Ian McKellan I I'd I'd just like to say what I thought we might have been talking about, but never got round to it, is that one of the great joys of coming to Chicago, and and being in a festival is that I've met so many people working in local theater. And I hope to go and meet them during the course of the next two and a half weeks. And discovering what life's like being an actor in Chicago. And actually that's the way you get to know a town. I mean, wonderful, wonderful buildings here, and I travel here, there and everywhere, but actually meeting the people, discovering what it would be like if I were living here. I've, I think I'm getting closer to the heart of Chicago and I really like what I see, [laughs] and and the people I meet, and the spirit of these of these kids. They're all kids at heart, you know. They're not losing the they're pioneers. And I just pray, and I I keep saying to them, "Please go on, when you're successful, when they want you in movies, go and do them, and like Malkovich and Bill Peterson, come back to Chicago, and go on being a pioneer when you're you're sixty. And then the government will have to turn around and give you some money so that more kids can come up.

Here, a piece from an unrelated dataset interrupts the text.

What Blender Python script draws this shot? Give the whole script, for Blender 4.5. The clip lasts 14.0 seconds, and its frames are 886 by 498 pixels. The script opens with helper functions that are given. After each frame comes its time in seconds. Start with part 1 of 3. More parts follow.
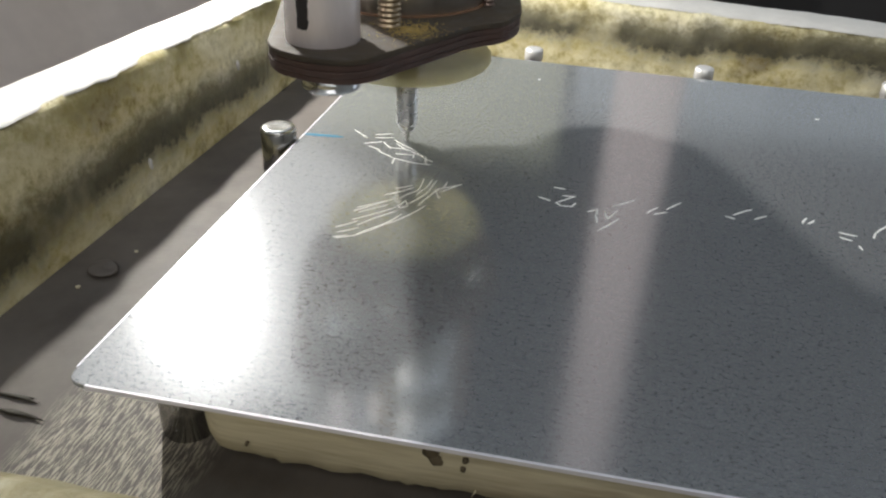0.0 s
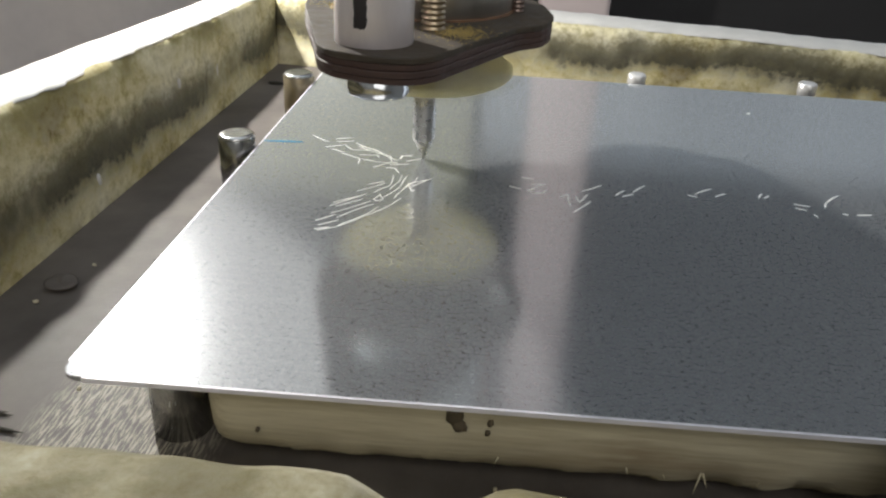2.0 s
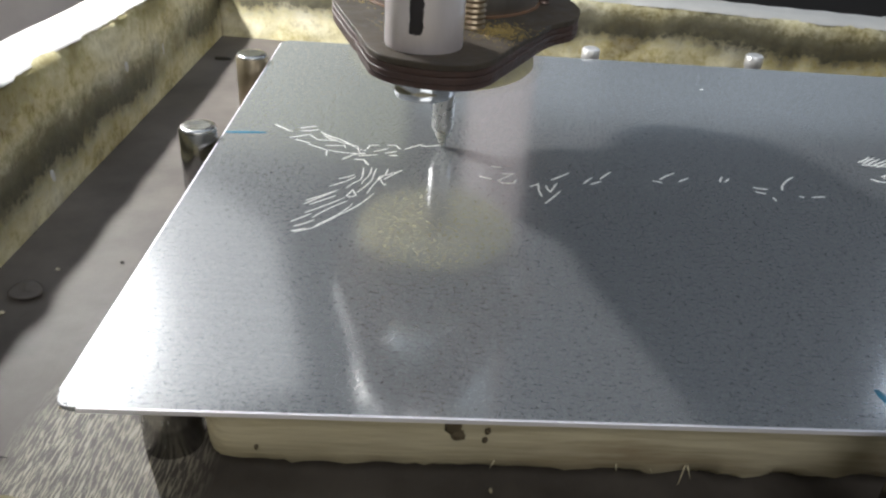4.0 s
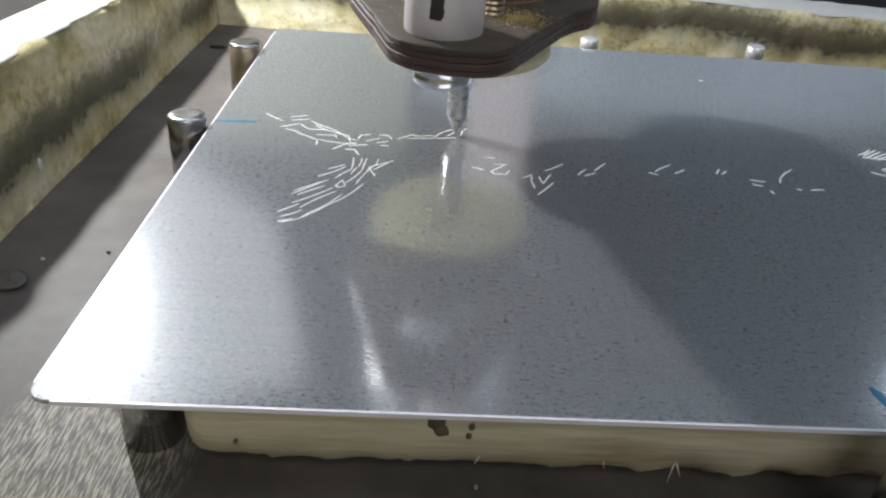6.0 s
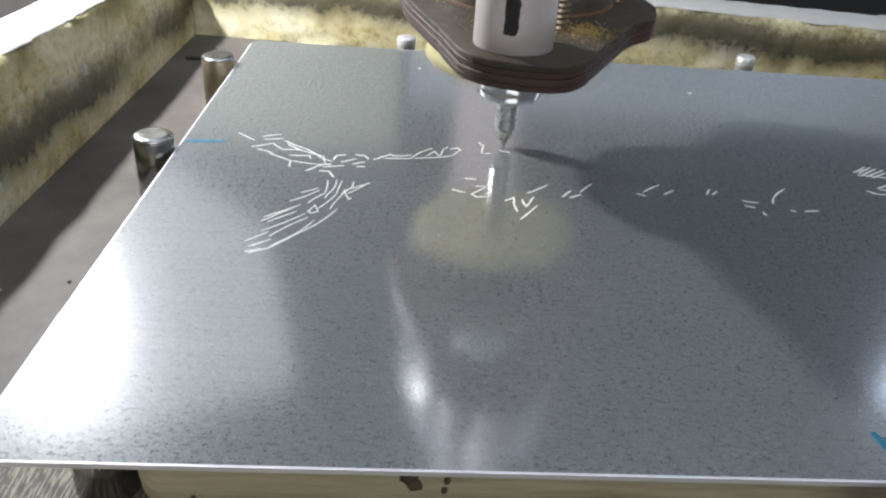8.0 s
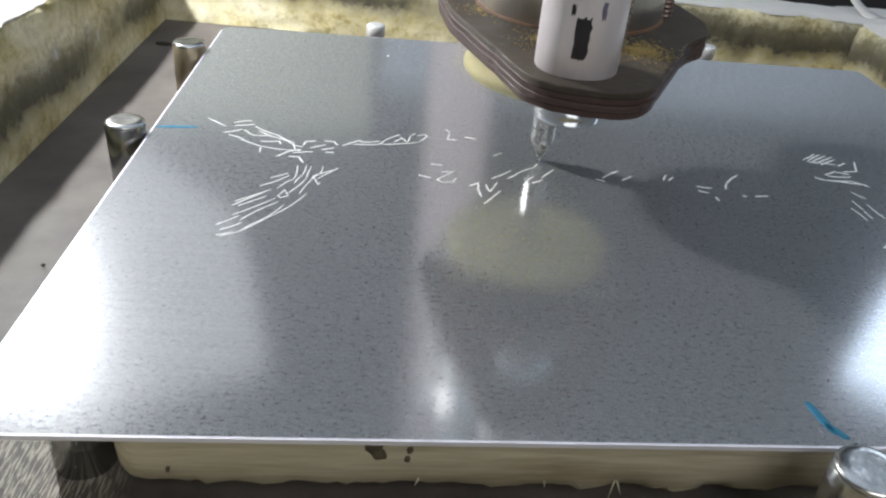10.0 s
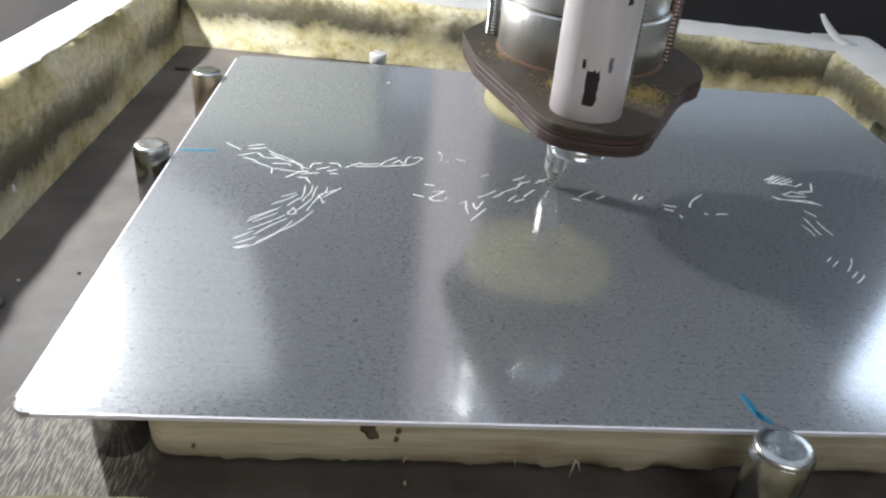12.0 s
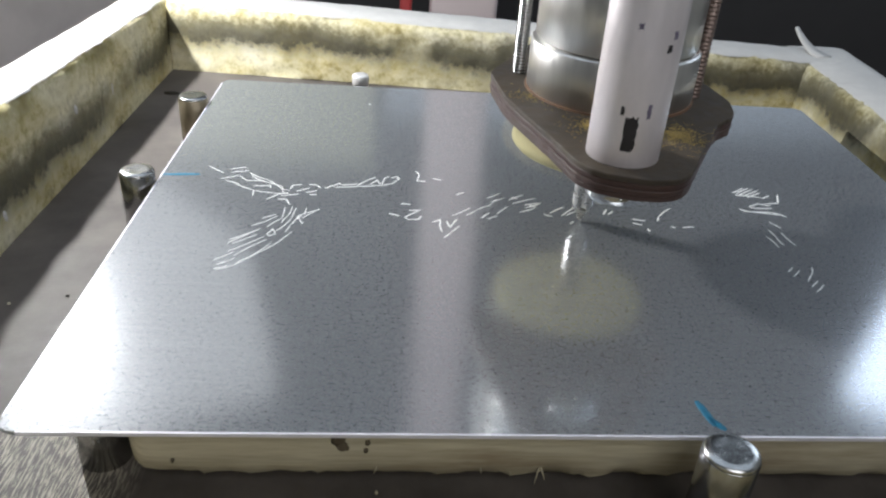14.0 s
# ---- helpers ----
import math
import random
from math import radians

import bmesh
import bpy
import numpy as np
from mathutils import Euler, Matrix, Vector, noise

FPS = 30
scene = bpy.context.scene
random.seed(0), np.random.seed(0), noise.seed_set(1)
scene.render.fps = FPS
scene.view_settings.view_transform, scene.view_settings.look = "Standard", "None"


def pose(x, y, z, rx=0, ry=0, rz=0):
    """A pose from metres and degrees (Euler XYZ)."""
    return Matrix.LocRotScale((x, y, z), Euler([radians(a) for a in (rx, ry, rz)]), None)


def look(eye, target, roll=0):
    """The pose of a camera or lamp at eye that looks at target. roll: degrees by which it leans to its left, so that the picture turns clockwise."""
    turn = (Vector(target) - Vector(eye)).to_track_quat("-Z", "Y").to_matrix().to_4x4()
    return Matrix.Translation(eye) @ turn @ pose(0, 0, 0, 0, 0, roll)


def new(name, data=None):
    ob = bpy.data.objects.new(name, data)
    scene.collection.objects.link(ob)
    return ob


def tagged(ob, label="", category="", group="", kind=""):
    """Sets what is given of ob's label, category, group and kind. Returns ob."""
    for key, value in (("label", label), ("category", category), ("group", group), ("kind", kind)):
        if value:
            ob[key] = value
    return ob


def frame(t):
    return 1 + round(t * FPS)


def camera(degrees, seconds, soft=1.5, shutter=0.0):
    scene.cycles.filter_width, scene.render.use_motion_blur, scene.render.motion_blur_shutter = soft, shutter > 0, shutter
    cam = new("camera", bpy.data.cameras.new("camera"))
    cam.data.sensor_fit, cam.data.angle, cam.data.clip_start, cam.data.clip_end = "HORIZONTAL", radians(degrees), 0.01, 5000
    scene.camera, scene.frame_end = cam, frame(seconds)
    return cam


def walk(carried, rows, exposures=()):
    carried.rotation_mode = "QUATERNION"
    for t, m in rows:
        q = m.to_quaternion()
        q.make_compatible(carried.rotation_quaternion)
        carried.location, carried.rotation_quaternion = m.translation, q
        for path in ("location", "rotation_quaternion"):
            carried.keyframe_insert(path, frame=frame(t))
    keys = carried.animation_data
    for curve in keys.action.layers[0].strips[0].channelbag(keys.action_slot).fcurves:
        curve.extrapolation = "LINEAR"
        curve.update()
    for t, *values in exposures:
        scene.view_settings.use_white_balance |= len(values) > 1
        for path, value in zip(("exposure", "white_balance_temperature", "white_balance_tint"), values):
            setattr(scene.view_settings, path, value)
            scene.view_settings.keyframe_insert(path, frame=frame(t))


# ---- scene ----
cam = camera(58.64, 14.0, soft=2.3)
PATH = [
    (0, (0.08620, -0.08962, 0.11775), (0.03312, 0.16096, -0.03843), 2.63),
    (0.5, (0.07439, -0.09072, 0.11512), (0.02930, 0.16454, -0.03590), 3.31),
    (1, (0.07247, -0.09326, 0.11152), (0.03323, 0.16467, -0.03656), 2.78),
    (1.5, (0.07050, -0.09650, 0.10950), (0.03962, 0.16479, -0.03463), 2.61),
    (2, (0.06997, -0.09944, 0.10390), (0.04957, 0.16592, -0.03456), 3.04),
    (2.5, (0.05816, -0.09914, 0.09961), (0.05524, 0.16652, -0.03973), 3.12),
    (3, (0.05509, -0.09707, 0.10963), (0.06166, 0.16594, -0.03454), 4.40),
    (3.2, (0.05711, -0.09711, 0.11355), (0.06383, 0.16412, -0.03381), 4.16),
    (5.5, (0.06099, -0.09266, 0.11237), (0.06468, 0.16369, -0.04342), 4.22),
    (6, (0.06272, -0.09301, 0.11189), (0.06674, 0.16317, -0.04418), 4.24),
    (6.5, (0.06313, -0.09483, 0.11550), (0.06810, 0.16105, -0.04102), 4.35),
    (7, (0.06354, -0.09611, 0.11931), (0.06872, 0.15981, -0.03713), 4.42),
    (7.5, (0.06821, -0.09446, 0.11879), (0.07336, 0.16171, -0.03726), 4.37),
    (8, (0.06559, -0.08176, 0.11260), (0.07279, 0.17476, -0.04278), 4.24),
    (8.2, (0.06505, -0.07687, 0.10726), (0.07676, 0.17769, -0.05104), 4.72),
    (10.3, (0.06869, -0.09079, 0.11671), (0.08608, 0.16279, -0.04266), 5.41),
    (10.5, (0.07365, -0.09293, 0.11720), (0.08745, 0.16141, -0.04130), 5.13),
    (11, (0.07421, -0.10259, 0.12387), (0.08855, 0.15191, -0.03431), 5.21),
    (11.5, (0.07251, -0.10761, 0.12754), (0.08690, 0.14777, -0.02922), 5.30),
    (12, (0.07045, -0.10851, 0.12920), (0.08490, 0.14738, -0.02672), 5.26),
    (12.5, (0.07104, -0.10953, 0.13567), (0.08386, 0.14673, -0.01977), 4.73),
    (13, (0.07103, -0.11025, 0.13609), (0.08243, 0.14700, -0.01783), 4.32),
    (13.5, (0.07209, -0.11086, 0.13552), (0.08323, 0.14713, -0.01718), 4.38),
    (14, (0.07814, -0.11466, 0.13529), (0.09129, 0.14348, -0.01699), 4.06),
]
walk(cam, [(t, look(eye, target, roll)) for t, eye, target, roll in PATH],
     exposures=[(0.0, 0.0, 6640, 10), (2.6, -0.04, 6580, 10), (5.5, 0.0, 6150, 11), (8.2, 0.0, 6200, 11), (11.0, 0.08, 6180, 11), (12.5, 0.12, 6180, 11), (14.0, 0.02, 6190, 11)])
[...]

Studs Terkel Hey, that's our next subject.

Ian McKellan [laughter]

Studs Terkel Question of government subsidy for the arts. That's a s- [unintelligible]

Ian McKellan [clears

Studs Terkel This is by way of thanking Ian McKellan very much indeed.

Ian McKellan Thank you.

Studs Terkel Once again, hail, farewell. Tomorrow, Utah Phillips in town. Bruce Phillips, singer of all sorts of labor songs in American history, a little known history in those songs he sings. He's at he's at at Holsteins. 'Til tomorrow then with Utah as guest, we say take it easy, but take it.